The struggle to contain infections linked to a religious gathering has led Malaysia to resort to sweeping restrictions on people’s movement, underscoring the challenge of upholding religious rights in fighting a pandemic.
More than half of the country’s 673 confirmed cases, the most in Southeast Asia, were linked to an event that ran from Feb. 27 to March 1 attended by about 16,000 people at a mosque near Kuala Lumpur. Neighboring countries Singapore and Brunei have also reported cases that could be traced back to the gathering. A 34-year-old Malaysian man who attended the event died on Tuesday, one of only two fatalities in the country.
Amid a global pandemic where social distancing is a key tool in the fight against its spread, the avoidance of large gatherings is challenging attitudes to religious and other freedoms. While Singapore immediately shut all mosques for cleaning, Malaysia was slower. The Muslim majority country had to secure a series of approvals from Islamic leaders and navigate the authority wielded by its 13 states. Health authorities also struggled to track down those who were at the gathering, echoing the challenge faced by South Korean authorities.
A National Disaster Management Agency (NADMA) officer wearing a hazardous materials suit walks through a health screening area of the Air Disaster Unit (ADA) at Kuala Lumpur International Airport (KLIA) in Sepang, Malaysia, on Tuesday, Feb. 4, 2020. (Bloomberg/Samsul Said)
Religion and race are closely linked in Malaysia where one must profess to be Muslim to belong to the Malay majority. Both issues play a central role in the nation’s politics, with the latest power struggle pitting former premier Mahathir Mohamad’s multiracial coalition against Malay Muslim-majority parties backing Muhyiddin Yassin, who insisted that he is prime minister to all in his first televised speech. The country maintains a range of preferential policies, including housing and education quotas, for Malays and indigenous people.
Malaysia’s handling of the outbreak has been complicated by the political upheaval in late February.

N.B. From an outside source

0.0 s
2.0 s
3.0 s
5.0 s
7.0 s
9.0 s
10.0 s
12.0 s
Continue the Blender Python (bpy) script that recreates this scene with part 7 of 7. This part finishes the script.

While former leader Mahathir is a veteran with more than two decades spent as prime minister in two stints, Muhyiddin is only weeks into the role with a cabinet composed of many first-time ministers including for the health portfolio.
Representatives for the prime minister’s office and the health ministry weren’t immediately available for comment.
People line-up buy a ticket at the Terminal Bersepadu Selatan in Kuala Lumpur, Malaysia, on Tuesday, March. 17, 2020. (Bloomberg/Samsul Said)
Political sensitivities surrounding closure of places of worship starts to fade as the outbreak becomes a global concern, said Awang Azman Awang Pawi, an associate professor who studies socio-culture in University of Malaya.
“More important is whether the new government is successful in its measures within these two weeks,” he said. “If it fails, it will be blamed for having a weak strategy to counter the virus.”
When Singapore closed its mosques on Thursday, Malaysia stopped short of canceling mass Friday prayers. Mosques were instead asked to shorten sermons and provide face masks while those with symptoms of the illness were exempt, instead of banned, from attending prayers.
It was only on Sunday, after the number of cases surged by 80%, that the government held a special meeting with Islamic leaders. They agreed to call off all activities at mosques for 10 days, then had to seek the approval of Malaysia’s king before announcing the decision the following day.
The order was effective immediately in the country’s federal territories, which includes the capital Kuala Lumpur and offshore financial hub Labuan, but religious leaders in each of the nation’s 13 states retained the prerogative to decide on the implementation.
Late on Monday, Muhyiddin announced sweeping bans on incoming visitors and Malaysians traveling overseas, as well as widespread closures of shops, schools, some public services and all places of worship -- except for mosques and prayer houses known as surau, which must follow the Sunday agreement of Islamic leaders.
Vehicles line up to enter Singapore from Johor on the Woodlands Causeway, hours before Malaysia imposes a lockdown on travel due to the coronavirus outbreak March 17, 2020. (REUTERS/Edgar Su)
On Tuesday evening, hours before the border closures, thousands of its citizens drove across the causeway to neighboring Singapore, where many commute to work each day. Across the country, people rushed to take buses and trains to return to their hometowns after the police said it would require special permits for interstate travel -- an order it rescinded hours later.